• **RAW DATA**
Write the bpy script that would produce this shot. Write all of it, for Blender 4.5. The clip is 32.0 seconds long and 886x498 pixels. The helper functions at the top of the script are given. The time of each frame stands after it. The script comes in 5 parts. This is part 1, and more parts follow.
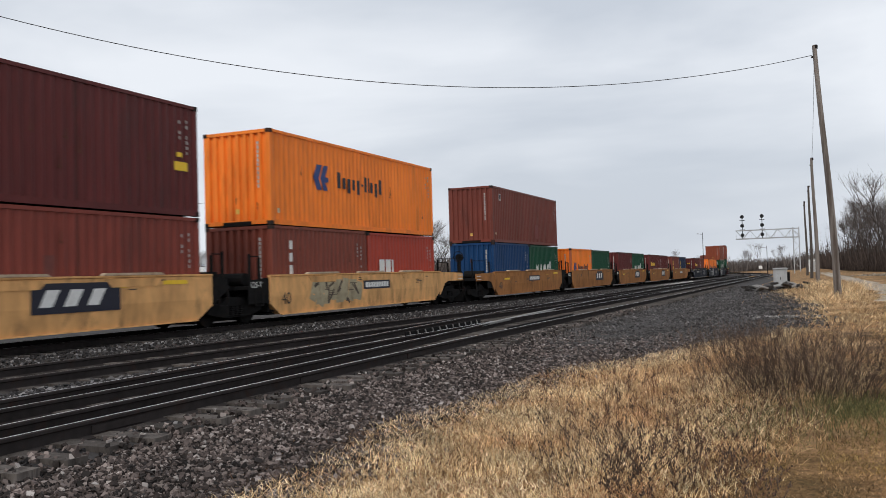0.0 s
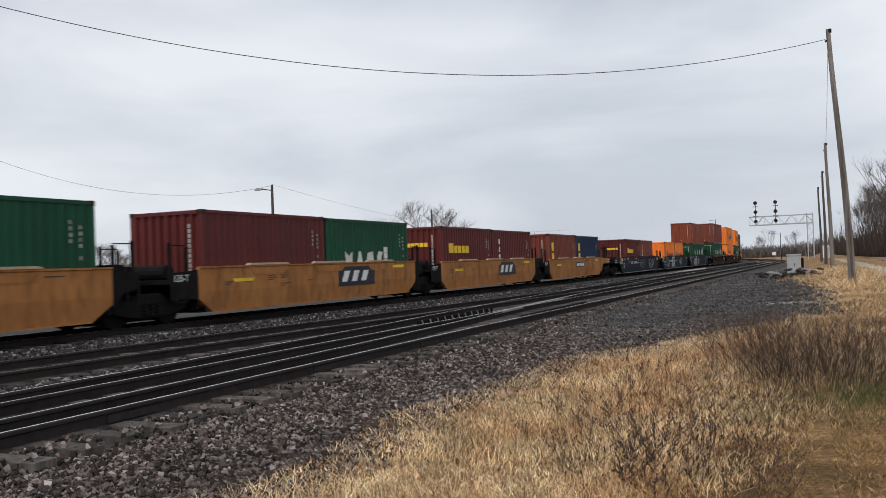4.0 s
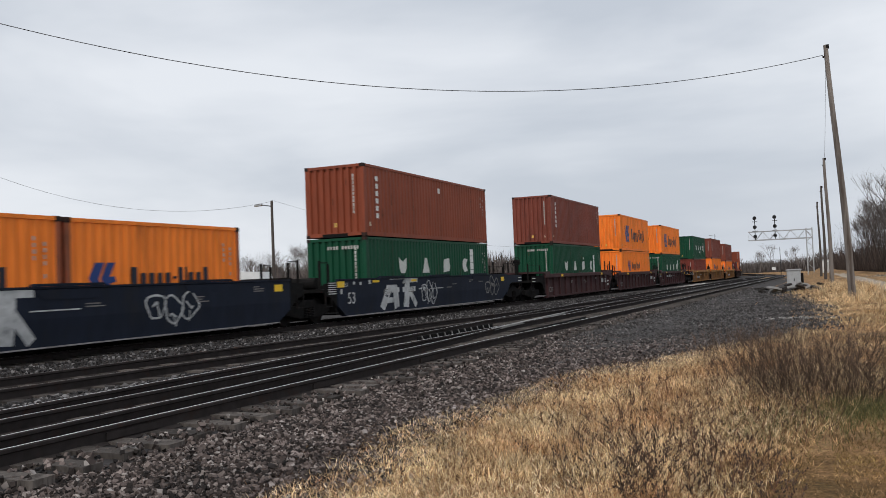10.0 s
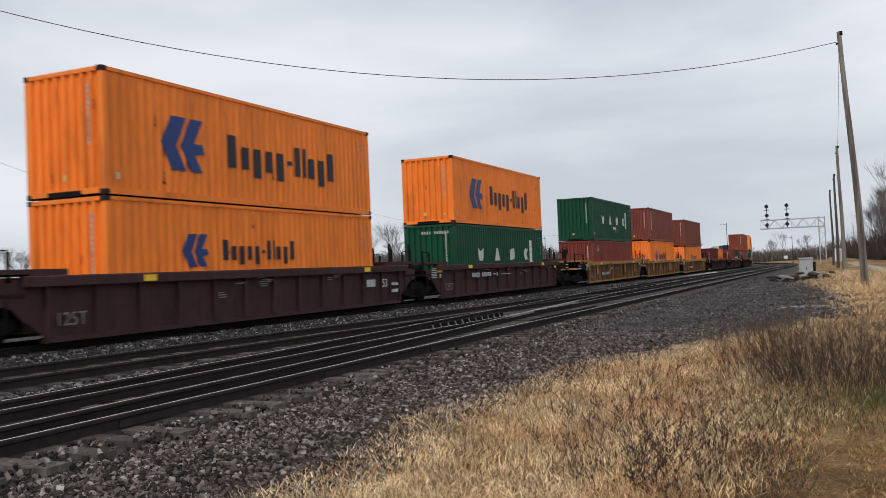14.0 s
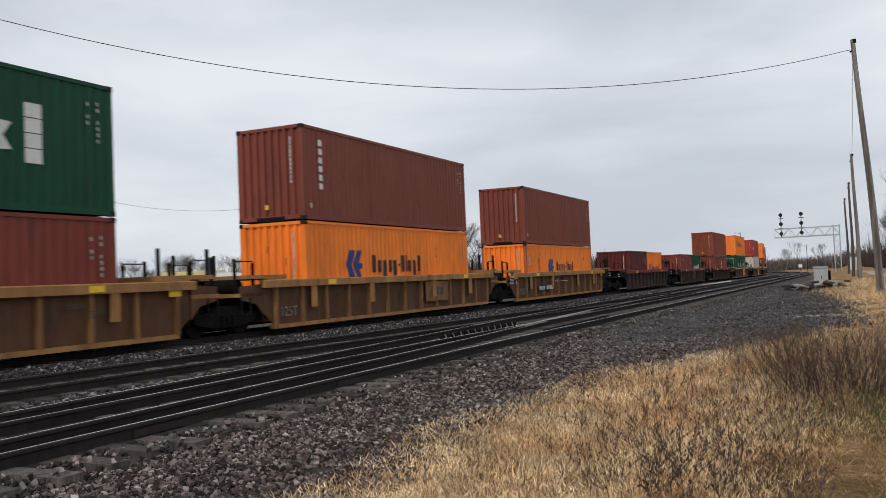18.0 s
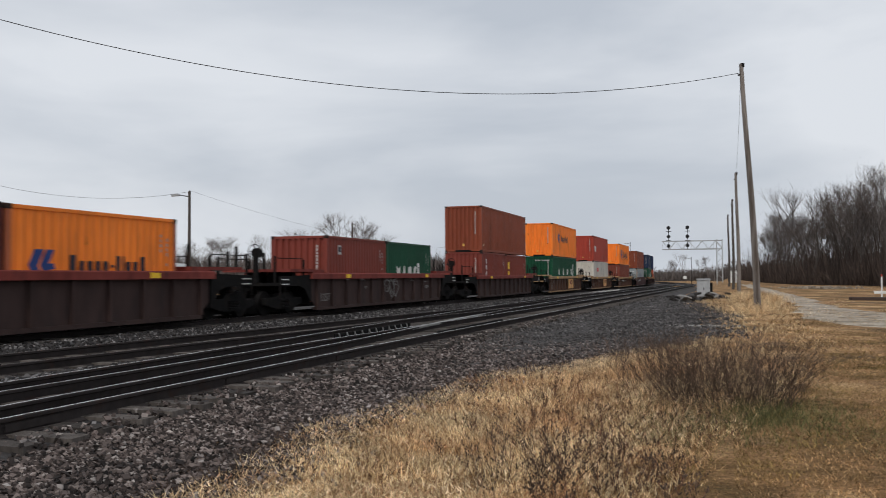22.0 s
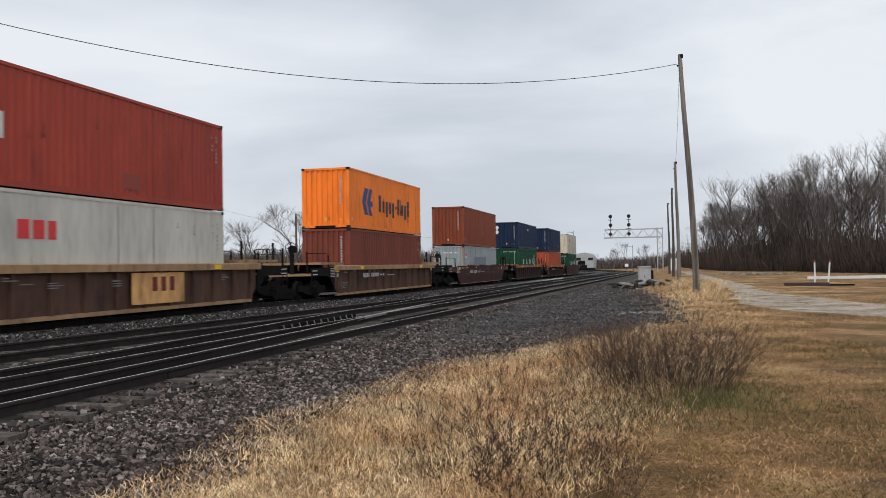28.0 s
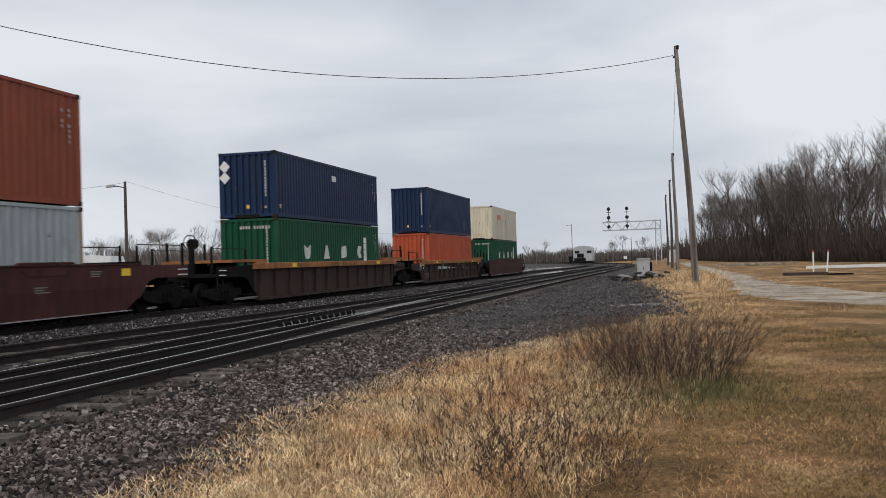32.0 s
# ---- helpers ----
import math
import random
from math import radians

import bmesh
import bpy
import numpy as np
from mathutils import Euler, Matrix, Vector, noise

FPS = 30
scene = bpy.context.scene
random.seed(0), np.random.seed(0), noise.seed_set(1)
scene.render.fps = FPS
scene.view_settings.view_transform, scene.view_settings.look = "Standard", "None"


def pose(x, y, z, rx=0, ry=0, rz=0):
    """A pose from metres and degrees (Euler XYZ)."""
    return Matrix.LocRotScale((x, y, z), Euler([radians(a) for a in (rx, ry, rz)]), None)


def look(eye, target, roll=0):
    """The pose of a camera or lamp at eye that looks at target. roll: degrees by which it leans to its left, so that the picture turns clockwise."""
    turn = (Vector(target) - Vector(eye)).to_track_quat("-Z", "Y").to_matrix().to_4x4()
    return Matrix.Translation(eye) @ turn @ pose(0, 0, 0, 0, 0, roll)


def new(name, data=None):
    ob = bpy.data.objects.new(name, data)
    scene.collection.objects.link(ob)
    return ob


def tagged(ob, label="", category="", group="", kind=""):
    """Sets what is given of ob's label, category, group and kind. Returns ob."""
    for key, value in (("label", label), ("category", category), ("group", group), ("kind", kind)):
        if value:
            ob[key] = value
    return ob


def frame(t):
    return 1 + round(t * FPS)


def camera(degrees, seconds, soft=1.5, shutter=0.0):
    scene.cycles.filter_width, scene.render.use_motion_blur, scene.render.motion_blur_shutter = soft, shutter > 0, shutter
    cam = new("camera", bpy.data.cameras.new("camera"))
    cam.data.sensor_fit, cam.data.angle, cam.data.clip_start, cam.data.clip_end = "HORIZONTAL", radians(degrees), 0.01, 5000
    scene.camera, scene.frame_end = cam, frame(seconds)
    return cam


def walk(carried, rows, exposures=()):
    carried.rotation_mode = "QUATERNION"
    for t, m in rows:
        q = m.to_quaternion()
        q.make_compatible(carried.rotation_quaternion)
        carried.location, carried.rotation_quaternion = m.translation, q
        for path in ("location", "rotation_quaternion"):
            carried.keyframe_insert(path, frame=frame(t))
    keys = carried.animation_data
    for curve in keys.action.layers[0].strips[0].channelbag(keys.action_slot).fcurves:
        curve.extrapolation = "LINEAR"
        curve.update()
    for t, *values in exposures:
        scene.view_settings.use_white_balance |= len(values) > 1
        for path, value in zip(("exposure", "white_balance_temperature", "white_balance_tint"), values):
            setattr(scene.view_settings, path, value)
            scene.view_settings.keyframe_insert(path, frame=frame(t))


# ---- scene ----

• **REQUIRED TASK**
Tell how many lines hold the string "seconds", giving the number and nothing else.

• **SOLUTION TO THE EXERCISE**
3